From left to right: Muhd Asyraf Amnan, Khoo Chee Chang, Dr Goh Kar Mun (GreenPlant Organics Sdn Bhd), Dr Christina Supramaniam (CESPOR, UNMC), Nur Izzati Ridzuan and Alice Lee Wan Theng.

January 19, 2018, by Susan Lim

Ganoderma: A Basal Stem Rot Disease

Representing a type of mushroom, Ganoderma boninense causes basal stem rot, the most devastating disease affecting oil palm in the last 50 years. The incidences and severity of the disease are so widespread it affects almost all plantations, with some recording up to 90 percent of incidence within the first year of planting oil palm.

Integrated management of BSR with Fertiliser

The Centre of Sustainable Palm Oil Research (CESPOR) is part of the University of Nottingham Malaysia, where a part of its focus is research to eliminate waste in the palm oil industry. One of the approaches the centre takes to achieve its goal is to recycle the biomass waste which is a by-product of the manufacturing process which is then recycled into bio-fertilisers using the waste. According to Christina Supramaniam, an academic from the School of Bioscience, the importance of this process is to reduce the utilisation of large amounts of chemicals on the crops annually, as this affects the biodiversity of the environmental area and the health of the soil resulting in a lower yield of fresh fruits.

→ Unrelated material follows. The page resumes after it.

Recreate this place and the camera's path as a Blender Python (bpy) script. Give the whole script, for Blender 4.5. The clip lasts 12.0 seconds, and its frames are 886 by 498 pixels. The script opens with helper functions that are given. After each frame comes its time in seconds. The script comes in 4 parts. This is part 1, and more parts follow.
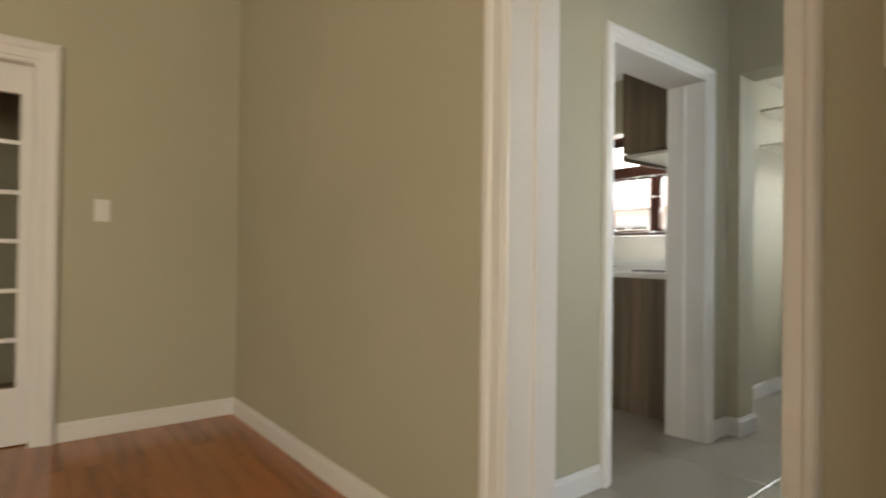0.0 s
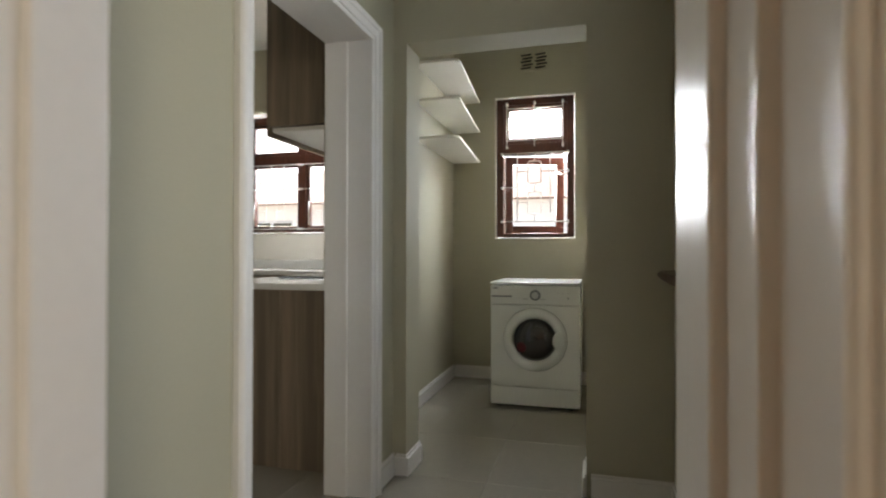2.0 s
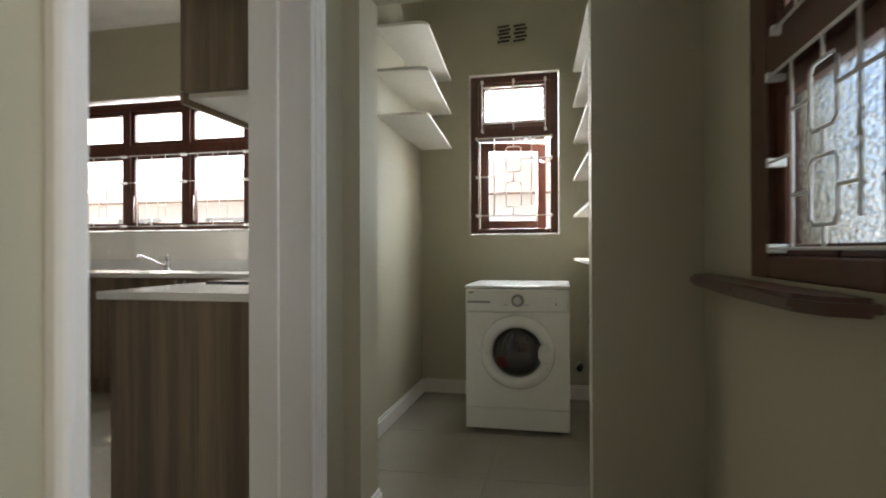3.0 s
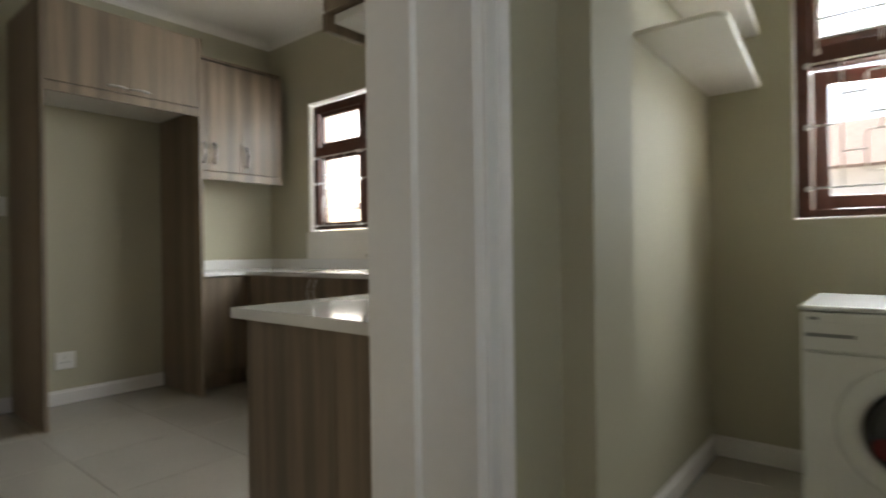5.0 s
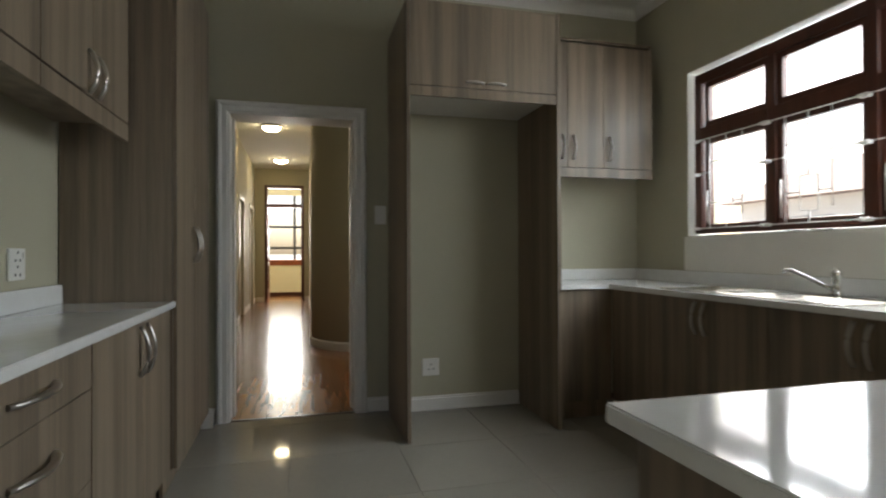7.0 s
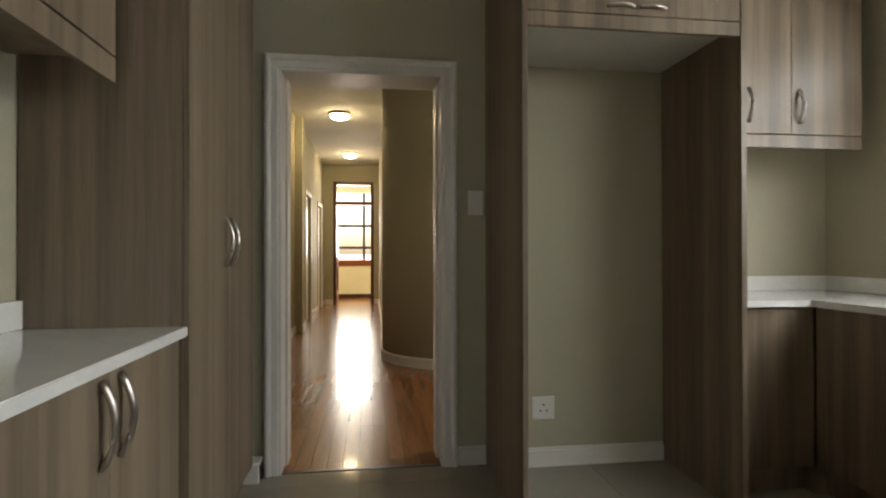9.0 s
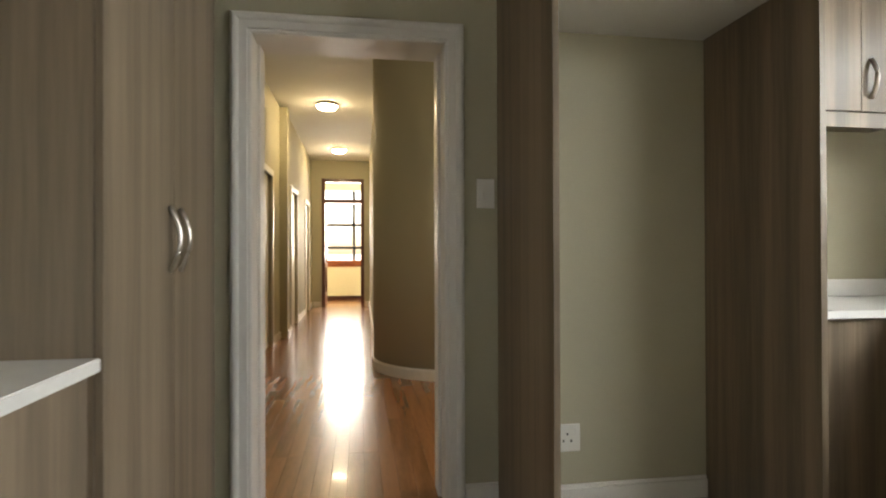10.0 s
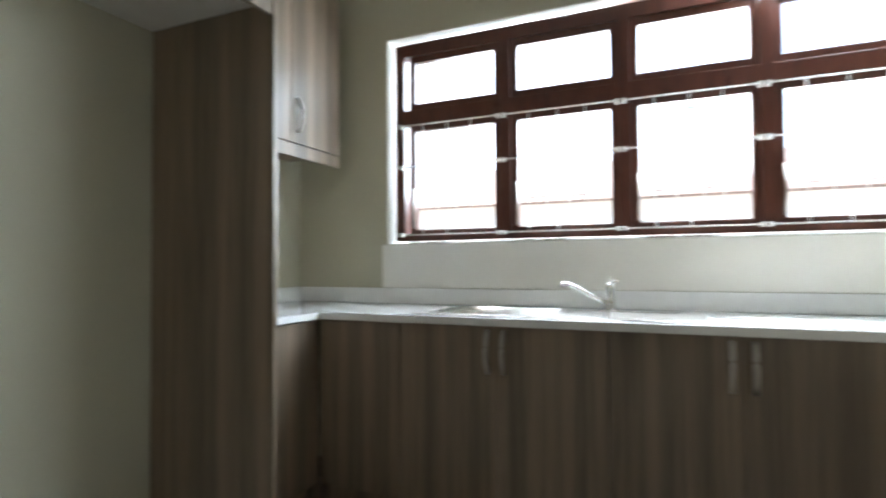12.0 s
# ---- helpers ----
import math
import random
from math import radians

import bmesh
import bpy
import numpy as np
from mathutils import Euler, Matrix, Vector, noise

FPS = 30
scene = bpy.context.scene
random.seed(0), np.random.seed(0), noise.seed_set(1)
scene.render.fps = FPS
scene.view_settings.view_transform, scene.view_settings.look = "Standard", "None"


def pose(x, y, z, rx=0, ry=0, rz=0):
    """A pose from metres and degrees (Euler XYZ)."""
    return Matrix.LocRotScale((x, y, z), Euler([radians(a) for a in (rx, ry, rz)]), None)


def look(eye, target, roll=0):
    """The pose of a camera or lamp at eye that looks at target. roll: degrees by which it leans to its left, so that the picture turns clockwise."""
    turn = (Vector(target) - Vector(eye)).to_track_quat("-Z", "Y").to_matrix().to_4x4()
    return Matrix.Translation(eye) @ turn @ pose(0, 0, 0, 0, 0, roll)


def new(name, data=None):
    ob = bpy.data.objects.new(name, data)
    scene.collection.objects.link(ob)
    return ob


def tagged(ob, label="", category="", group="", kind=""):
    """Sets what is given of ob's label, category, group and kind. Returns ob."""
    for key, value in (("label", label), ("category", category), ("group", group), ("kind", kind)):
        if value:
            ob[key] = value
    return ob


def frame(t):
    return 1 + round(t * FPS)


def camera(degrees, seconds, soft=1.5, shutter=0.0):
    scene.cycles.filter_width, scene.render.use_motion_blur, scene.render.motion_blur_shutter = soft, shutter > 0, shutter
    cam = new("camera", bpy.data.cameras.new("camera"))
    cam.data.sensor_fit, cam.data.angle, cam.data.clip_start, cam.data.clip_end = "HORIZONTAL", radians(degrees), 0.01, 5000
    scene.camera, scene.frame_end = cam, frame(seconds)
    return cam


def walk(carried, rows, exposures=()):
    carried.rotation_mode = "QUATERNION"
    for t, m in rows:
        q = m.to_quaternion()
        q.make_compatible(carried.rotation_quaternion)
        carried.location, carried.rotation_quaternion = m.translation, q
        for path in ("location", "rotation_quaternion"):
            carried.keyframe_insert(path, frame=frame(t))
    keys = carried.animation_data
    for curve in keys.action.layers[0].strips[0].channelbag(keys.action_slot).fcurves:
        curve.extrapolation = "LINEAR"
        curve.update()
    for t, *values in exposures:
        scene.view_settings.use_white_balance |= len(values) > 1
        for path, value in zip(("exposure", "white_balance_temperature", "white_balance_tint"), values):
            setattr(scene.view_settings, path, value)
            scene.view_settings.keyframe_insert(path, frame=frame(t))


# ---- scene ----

The project that focuses on the development of bio-fertiliser containing live microbes, the bio-organisms are aimed to neutralise the harsh chemicals and return the balance of carbon residue and biodiversity of soil flora and fauna. The project has also seen promising results where significant improvement is seen in regards to yield and soil condition after one year into the testing phase.

However, Christina also explains that this natural solution that includes the use of microorganisms is currently being used and backed by large stakeholders in the industry, however, the process lacks scientific legitimacy which results in an uncertainty on whether the process has any concrete effects.

Student helper assisting with the mixture of the bio-fertilisers

How does it work?

The process is done in four stages, due to the difference in performance in a laboratory and on the field. The first and key stage started in 2011, where multiple microorganisms were screened to ascertain its antagonistic effects on Ganoderma. The second stage involves the selected samples in the formulation; the process which includes the mixture, proportioning and mixing of the right amount of nutrients to ensure the stability of the product, the resulting enzyme is then mass produced carefully in stage three to ensure consistency. The last and fourth stage then involves the microorganisms, which have been ascertained to not deteriorate in six to eight months in both quantity and quality, are then incorporated into a bio-fertiliser, an organic compost from the oil palm mill. The product is then monitored for its shelf life period as well.

The bio-fertiliser being spread around the oil palm plant.

The end product is then periodically implemented in several chosen palm oil estates for the duration of three years. Regular checks between three to four months are conducted to analyse certain set conditions that include the leaves, soil, yield, environmental factors, and general health of the plants. The project will take approximately three years and will potentially be able to be legitimately recommended as the end product to be used as a control agent for the Ganoderma disease.